On this appeal, this court may review the determination of the General Term upon the demurrer of the plaintiff to the second answer of the defendant. It was an intermediate order, involving the merits and necessarily affecting the judgment. (Code, § 11, 1.)
The second answer was good in form, its allegations were sufficient to permit proof of all the facts essential to make out the defence set up. It was good in substance also, and alleged a valid defence unless it was obnoxious to the limitation of the jurisdiction of the District and Circuit Courts of the United States, contained in the eleventh section of the judiciary act. (1 U. S. Stat. at Large, p. 78, § 11.)
Upon such a question, the authority of decisions in the Federal courts, is paramount. If it is there clearly and definitely held, that in a case where a defendant has taken the necessary steps in accordance with the statute to remove the cause to the United States Court, jurisdiction of the action cannot be retained in the State Court by virtue of the limitation above adverted to, the question is settled for us.

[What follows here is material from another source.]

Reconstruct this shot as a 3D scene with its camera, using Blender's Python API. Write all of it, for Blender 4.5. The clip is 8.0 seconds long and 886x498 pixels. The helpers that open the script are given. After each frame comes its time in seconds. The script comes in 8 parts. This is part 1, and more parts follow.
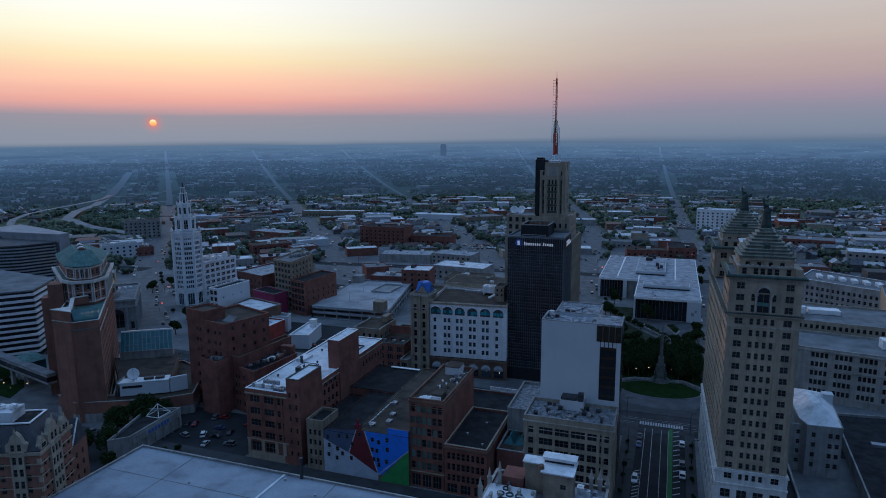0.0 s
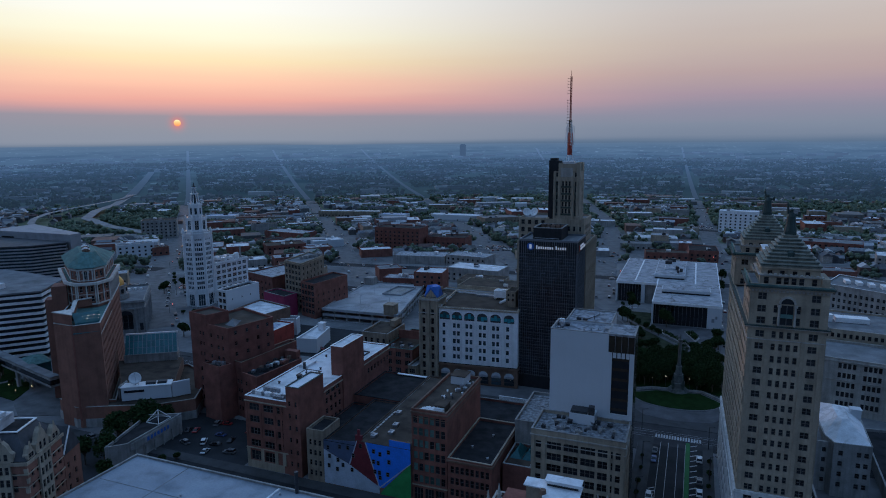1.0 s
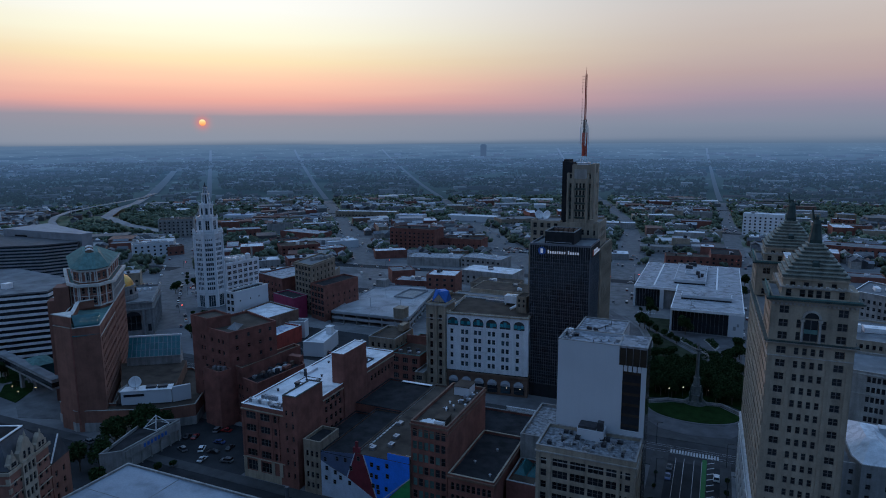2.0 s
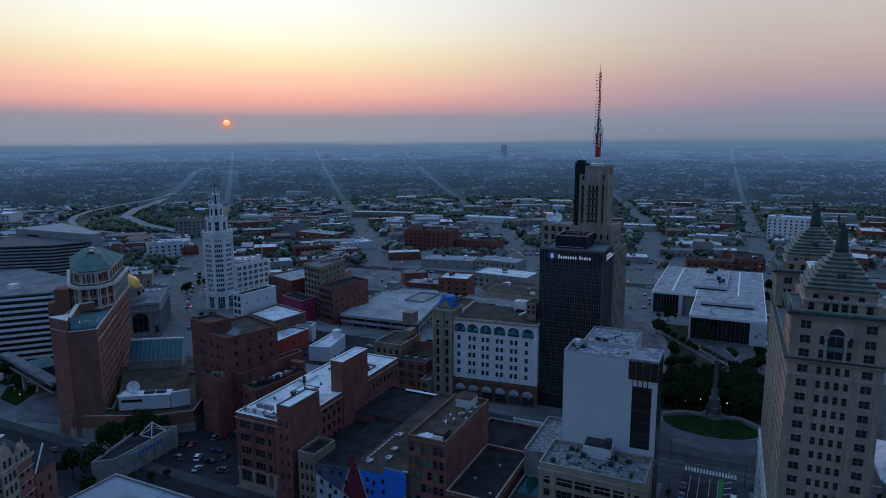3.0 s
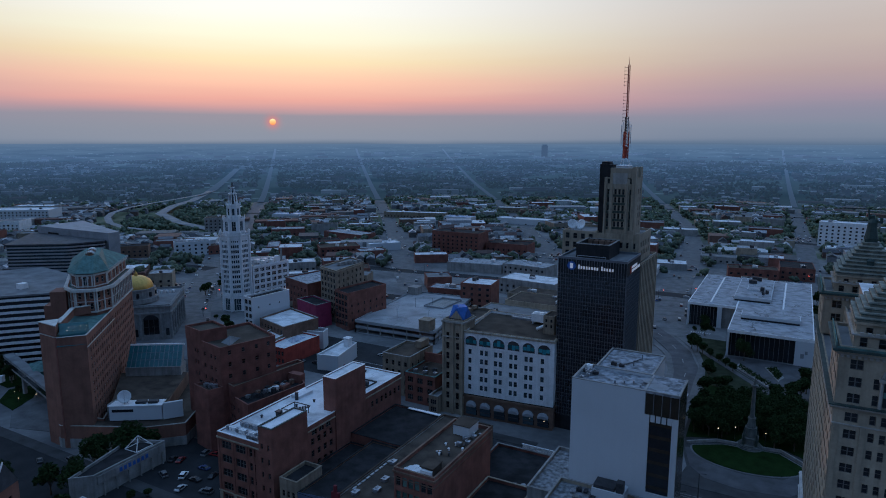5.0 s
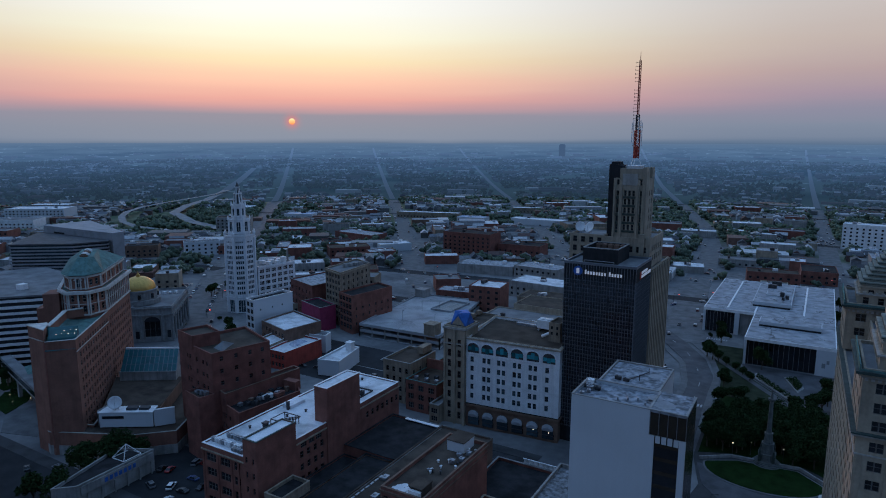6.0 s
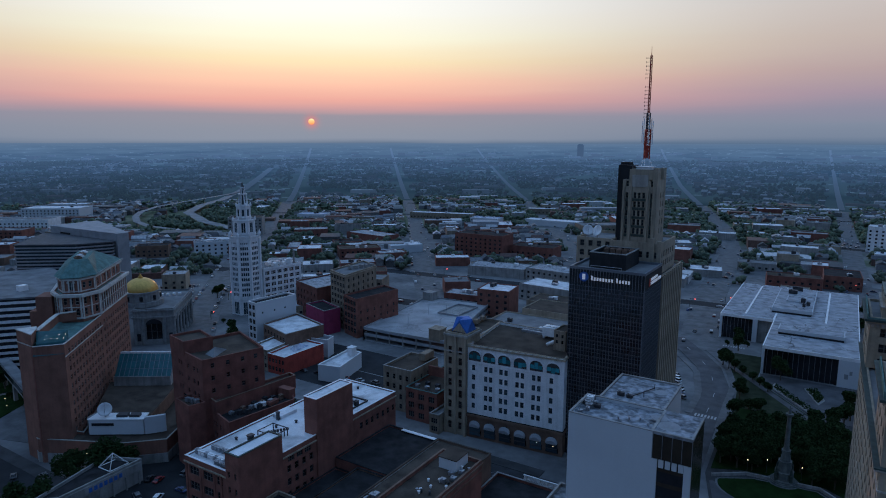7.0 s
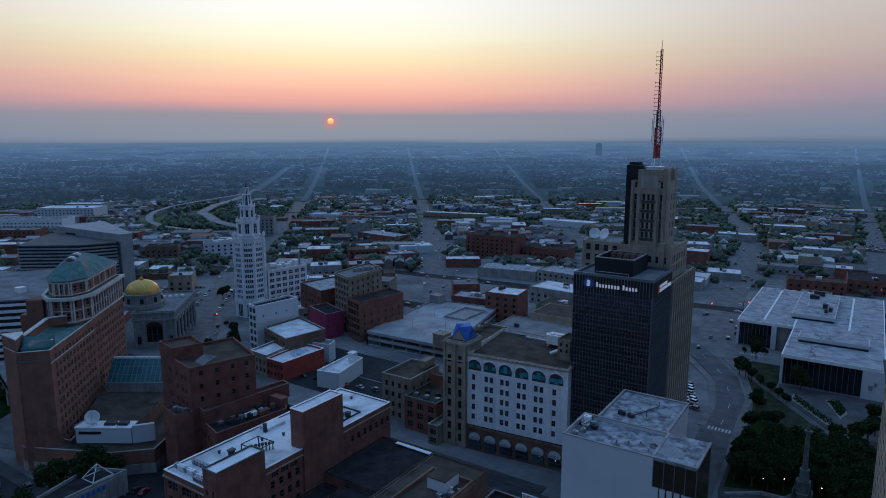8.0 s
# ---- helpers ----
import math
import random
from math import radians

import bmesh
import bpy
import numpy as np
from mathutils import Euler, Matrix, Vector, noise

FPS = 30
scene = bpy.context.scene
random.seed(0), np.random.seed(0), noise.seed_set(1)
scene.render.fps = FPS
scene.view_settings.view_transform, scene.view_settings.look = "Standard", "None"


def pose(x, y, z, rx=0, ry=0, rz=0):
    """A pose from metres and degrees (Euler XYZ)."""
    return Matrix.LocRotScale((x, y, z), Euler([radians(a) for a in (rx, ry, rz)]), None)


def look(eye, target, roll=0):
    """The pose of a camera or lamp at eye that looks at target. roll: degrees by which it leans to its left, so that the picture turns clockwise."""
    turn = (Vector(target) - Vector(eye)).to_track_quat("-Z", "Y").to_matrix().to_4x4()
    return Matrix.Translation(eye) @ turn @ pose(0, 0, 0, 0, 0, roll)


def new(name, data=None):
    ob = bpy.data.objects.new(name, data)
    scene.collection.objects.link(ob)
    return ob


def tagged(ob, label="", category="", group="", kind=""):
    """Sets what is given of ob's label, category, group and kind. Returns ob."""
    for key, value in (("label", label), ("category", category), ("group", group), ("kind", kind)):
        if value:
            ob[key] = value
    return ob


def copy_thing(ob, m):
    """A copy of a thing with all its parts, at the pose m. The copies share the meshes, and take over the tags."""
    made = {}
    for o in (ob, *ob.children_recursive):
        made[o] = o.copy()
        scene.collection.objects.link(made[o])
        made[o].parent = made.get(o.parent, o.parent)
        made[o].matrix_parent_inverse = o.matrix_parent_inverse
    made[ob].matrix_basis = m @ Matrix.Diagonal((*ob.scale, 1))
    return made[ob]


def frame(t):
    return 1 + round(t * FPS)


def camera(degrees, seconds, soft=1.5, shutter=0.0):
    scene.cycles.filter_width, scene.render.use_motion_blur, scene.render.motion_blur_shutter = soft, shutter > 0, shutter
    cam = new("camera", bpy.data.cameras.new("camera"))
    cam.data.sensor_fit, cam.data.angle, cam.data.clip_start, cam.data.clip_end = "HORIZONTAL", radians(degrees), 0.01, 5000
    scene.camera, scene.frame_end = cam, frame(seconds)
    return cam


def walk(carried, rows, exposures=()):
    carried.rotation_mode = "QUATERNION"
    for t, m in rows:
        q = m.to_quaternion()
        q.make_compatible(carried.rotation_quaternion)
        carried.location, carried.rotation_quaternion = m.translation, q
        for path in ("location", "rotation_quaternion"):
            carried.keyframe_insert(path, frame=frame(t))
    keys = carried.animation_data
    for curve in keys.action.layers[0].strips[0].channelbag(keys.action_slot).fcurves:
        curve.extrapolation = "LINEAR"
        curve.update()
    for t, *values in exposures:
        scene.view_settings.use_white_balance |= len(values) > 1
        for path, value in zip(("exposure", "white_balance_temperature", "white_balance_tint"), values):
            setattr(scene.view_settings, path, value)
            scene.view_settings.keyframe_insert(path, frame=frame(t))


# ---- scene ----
cam = camera(69.1, 8.0, soft=1.0)
PATH = [
    (0, (-22.4, -9.184, 114.659), (-23.065, -7.328, 114.327), -0.4),
    (0.5, (-21.544, -4.213, 114.701), (-22.239, -2.367, 114.369), -0.4),
    (1, (-20.92, 1.081, 114.684), (-21.643, 2.916, 114.352), -0.4),
    (1.5, (-20.125, 6.488, 114.704), (-20.878, 8.311, 114.372), -0.3),
    (3, (-17.439, 23.343, 114.581), (-18.281, 25.127, 114.251), -0.2),
    (3.5, (-16.854, 29.117, 114.648), (-17.725, 30.886, 114.318), -0.1),
    (4, (-16.239, 35.134, 114.526), (-17.139, 36.889, 114.195), -0.1),
    (4.5, (-15.761, 41.132, 114.428), (-16.689, 42.872, 114.097), -0.0),
    (6, (-14.872, 59.33, 114.097), (-15.873, 61.029, 113.764), 0.1),
    (6.5, (-14.667, 65.46, 114.001), (-15.692, 67.145, 113.668), 0.1),
    (7, (-14.31, 71.364, 113.896), (-15.359, 73.034, 113.563), 0.1),
    (7.5, (-14.167, 77.705, 113.884), (-15.24, 79.359, 113.549), 0.1),
    (8, (-14.077, 84.106, 113.808), (-15.173, 85.745, 113.473), 0.0),
]
walk(cam, [(t, look(eye, target, roll)) for t, eye, target, roll in PATH], [(0, 0.1, 6560, 10), (8, 0.1, 6560, 10)])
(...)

In Bushnell v. Kennedy (9 Wallace, 387); it is held, Chase, Ch., J., delivering the opinion of the court, that any defendant being a citizen of another State than the plaintiff, is entitled, upon application at the proper time, to have his cause removed to a Circuit Court of the United States, and that the restriction of the eleventh section, not being found in the twelfth section, and the reason for it not existing, the defendant is not retarded by it, in the exercise of his right to change the jurisdiction of the action. In this opinion all the judges concurred. It is not necessary that we reiterate the reasons there given.
*265 It follows that the judgment of the court below be reversed.
Note.—The doctrine, that on an appeal from a judgment obtained upon the trial of issues of fact, the orders sustaining or overruling demurrers to the pleadings, are to be reviewed, stated in its broad extent does not seem entirely in harmony with the opinion of the court in Derpuy v. Strong (37 N. T., 372); where it was held, that upon appeal from a judgment in trespass upon a verdict on an issue of fact, where the defendant had interposed a demurrer to the complaint, which had been wrongfully overruled at Special and General Terms, this court could not correct that error.—Rep.